▸ **Goal**
Repeat, exactly as written, every line from the one holding "Continue the Blender" through the one holding "crown.spike(p, w, rand.uniform(0.007, 0.014), spread(rand))". Leave out all other lines.

** start of Data lines **

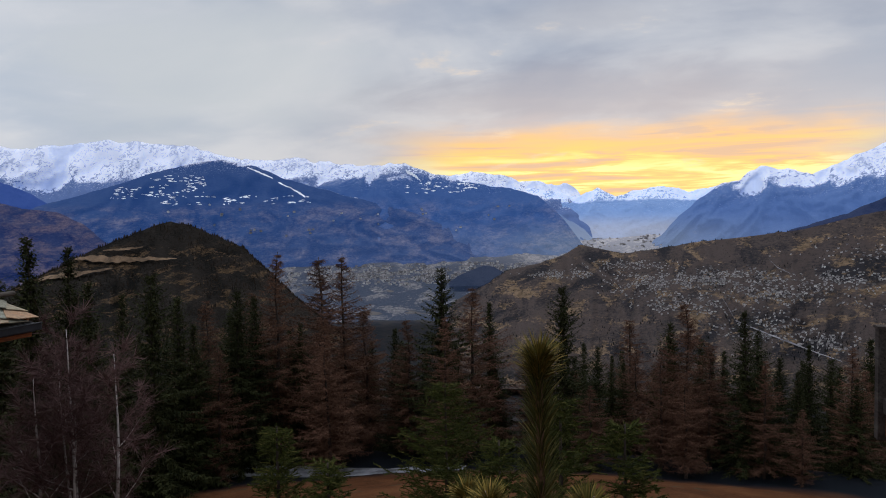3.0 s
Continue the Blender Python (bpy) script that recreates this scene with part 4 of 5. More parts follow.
def birch(seed, tall, lean, stems):
    """A bare birch of one or more pale stems with steep limbs and a haze of reddish twigs."""
    rand = random.Random(seed)
    thing = tagged(empty("birch"), "bare white-barked birch with fine reddish twigs on slope", "birch tree")
    trunk, crown = Leaves(), Leaves()

    def twigs(p, d, count, size):
        for _ in range(count):
            w = (d * rand.uniform(0.1, 1.0) + Vector((rand.uniform(-1, 1), rand.uniform(-1, 1), rand.uniform(-0.7, 0.8)))) * size * rand.uniform(0.5, 1.2)
            crown.spike(p, w, rand.uniform(0.007, 0.014), spread(rand))

    def limb(p, d, ln, r, depth):
        segs = max(3, int(ln / 0.25))
        for s in range(segs):
            f = s / segs
            d = (d + Vector((rand.uniform(-0.12, 0.12), rand.uniform(-0.12, 0.12), 0.03))).normalized()
            b = p + d * (ln / segs)
            (trunk if r > 0.017 else crown).limb(p, b, r * (1 - f * 0.8), r * (1 - (s + 1) / segs * 0.8), 5 if r > 0.03 else 3)
            p = b
            twigs(p, d, 20 if depth else 14, 0.46)
            if depth and rand.random() < 0.75:
                limb(p, (d + spread(rand) * 0.75).normalized(), ln * rand.uniform(0.25, 0.5), r * 0.4, depth - 1)
        twigs(p, d, 16, 0.45)

    for k in range(stems):
        hgt = tall * (1.0 if k == 0 else rand.uniform(0.55, 0.85))
        p = Vector((rand.uniform(-0.25, 0.25) * (k > 0) * 2, rand.uniform(-0.25, 0.25) * (k > 0), -0.3))
        d = Vector((lean[0] + (rand.uniform(-0.16, 0.16) if k else 0), lean[1] + (rand.uniform(-0.12, 0.12) if k else 0), 1)).normalized()
        segs = int(hgt / 0.3)
        r0 = 0.072 if k == 0 else 0.048
        line = [p]
        for s in range(segs):
            f = s / segs
            d = (d + Vector((rand.uniform(-0.045, 0.045), rand.uniform(-0.045, 0.045), 0.05))).normalized()
            p = p + d * (hgt / segs)
            line.append(p)
            if f > 0.18 and rand.random() < 0.8:
                az = rand.uniform(0, 6.28)
                limb(p, Vector((math.cos(az) * 0.75, math.sin(az) * 0.75, rand.uniform(0.35, 0.9))).normalized(), (1 - f) * tall * rand.uniform(0.20, 0.36) + 0.5, (r0 * (1 - f)) * 0.38 + 0.004, 1)
        trunk.tube(line, [r0 * (1 - i / segs) + 0.008 for i in range(segs + 1)])
    part("trunk", trunk.mesh("trunk", birch_bark, True), None, thing, "white bark with dark marks")
    part("crown", crown.mesh("crown", birch_twig), None, thing)
    return thing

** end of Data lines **

▸ **Finished task**
Continue the Blender Python (bpy) script that recreates this scene with part 4 of 5. More parts follow.
def birch(seed, tall, lean, stems):
    """A bare birch of one or more pale stems with steep limbs and a haze of reddish twigs."""
    rand = random.Random(seed)
    thing = tagged(empty("birch"), "bare white-barked birch with fine reddish twigs on slope", "birch tree")
    trunk, crown = Leaves(), Leaves()

    def twigs(p, d, count, size):
        for _ in range(count):
            w = (d * rand.uniform(0.1, 1.0) + Vector((rand.uniform(-1, 1), rand.uniform(-1, 1), rand.uniform(-0.7, 0.8)))) * size * rand.uniform(0.5, 1.2)
            crown.spike(p, w, rand.uniform(0.007, 0.014), spread(rand))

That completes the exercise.